Raoul Cunningham knew what would happen if Jefferson County Public Schools stopped busing magnet students: Black, Brown and poor students would bear the brunt of the impact.
Cunningham, the Louisville NAACP branch president, said cutting transportation to the district’s magnet and traditional school programs would “deny opportunities for high quality education” for the city’s most underserved students.
He was right, according to data obtained by the Kentucky Center for Investigative Reporting.
Black, Latino, multilingual and low-income students are the most likely to leave their school in the wake of the transportation cuts, responses from a JCPS survey of families show. The district sent out the survey in May asking families if students planned to attend their magnet school in the fall, once they no longer had a school bus.
In all, 982 students are expected to leave their magnet school after the Jefferson County Board of Education voted in April to eliminate most transportation to magnets and traditional programs. Black students make up 37% of the district’s 18,000 magnet student population, but account for 44% of the students set to leave their school.
Black students and low-income magnet students are also twice as likely to leave their school compared to white, more affluent magnet students. Latino students are nearly three times more likely than their white peers to leave magnet programs.
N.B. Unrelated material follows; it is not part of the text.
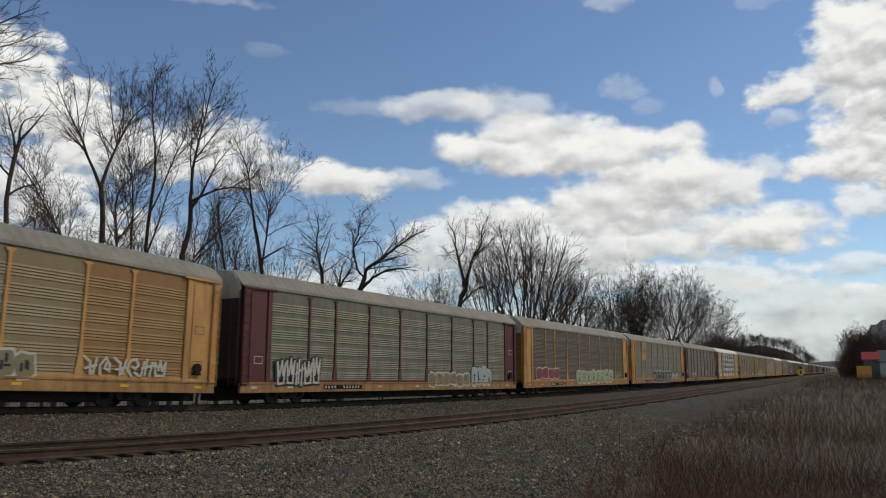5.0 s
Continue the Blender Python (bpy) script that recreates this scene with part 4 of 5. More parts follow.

Multilingual students are also heavily impacted. While students learning English make up 6% of all JCPS magnet students, they account for 16% of the students who said they plan to transfer.
“Frankly, these numbers fail to surprise me at all,” Louisville NAACP member Michelle Patrick told KyCIR in an email.
Patrick was among a number of community leaders who packed into JCPS board of education meetings in the spring to oppose the route reductions. She warned, along with Cunningham and others, that cutting magnet transportation would hit Black, Brown and low-income children the hardest.
In an emailed statement, JCPS spokesperson Carolyn Callahan said that the Jefferson County Board of Education “determined eliminating transportation for most magnet schools was the best and most equitable option, with the least negative impact on students of color, to deal with the nationwide bus driver shortage.”
Callahan also said the district is “pleased” that 77% of Black students said they would remain at their magnet.
“Less than 1,000 of our 18,000 magnet students have indicated a desire to transfer, some of them for reasons other than a lack of transportation,” she said.
Callahan said the cuts would help reduce the amount of missed instructional time students face throughout the school year due to delayed buses.
Earlier this year, LPM News found Black students, both magnet and non-magnet, are disproportionately impacted by delays under this year’s understaffed transportation plan.
Ticket to ride
In JCPS, getting into a magnet school or program is often seen as a ticket to the top. The programs offer unique, specialized instruction, and students have to apply to get in. Many of the most prestigious magnets have more experienced teachers and fewer behavioral disruptions by students. A diploma from certain magnet high schools is also more likely to catch the eye of college admissions officers.
The school board’s April vote to cut transportation came after a tumultuous school year marred by transportation problems — too few drivers and a shoddy routing system that led to millions of missed instructional minutes.
The district’s decision to eliminate magnet busing prompted local NAACP leaders to call for the resignation of top district officials and reconsider the group’s support for the new student assignment plan that went into effect last August. JCPS officials said that plan would allow more options for Black, Brown and low-income students to attend magnet programs and schools closer to home. That plan, however, failed to take into account a spiraling driver shortage, according to an independent audit of the district’s transportation failures.
“Our community was promised ‘choice,’ but it has only deprived our children,” Patrick told KyCIR.
A group of JCPS parents is suing the district over the cuts, alleging they are discriminatory.
Last month, LPM found magnet programs and schools with a high share of low-income students and students of color stand to lose the most enrollment due to transportation cuts.
Overall, that analysis showed about 5.5% of JCPS’ 18,000 magnet students were planning to leave their magnet as of May 22. About 80% said they planned to stay and 14% did not respond to the survey. Students of color, low-income students and multilingual students were more likely not to respond to the survey than wealthier students, white students and English-proficient students, according to KyCIR’s analysis.
And the survey likely fails to show the full scope of enrollment changes that will come when families meet with the daily realities of providing their own transportation, said Lyndon Pryor, president of the Louisville Urban League.
“I think you are unfortunately going to have a lot of parents who meet the reality of, ‘I don't know how I'm going to do this,’” Pryor told LPM in June.
Some magnet students may regain transportation later this fall, if a deal between JCPS and TARC goes as planned. That agreement leases up to 70 TARC drivers to JCPS. It is not clear how many of those drivers will agree to stay on. At least some TARC employees may be needed to provide transportation for non-magnet students.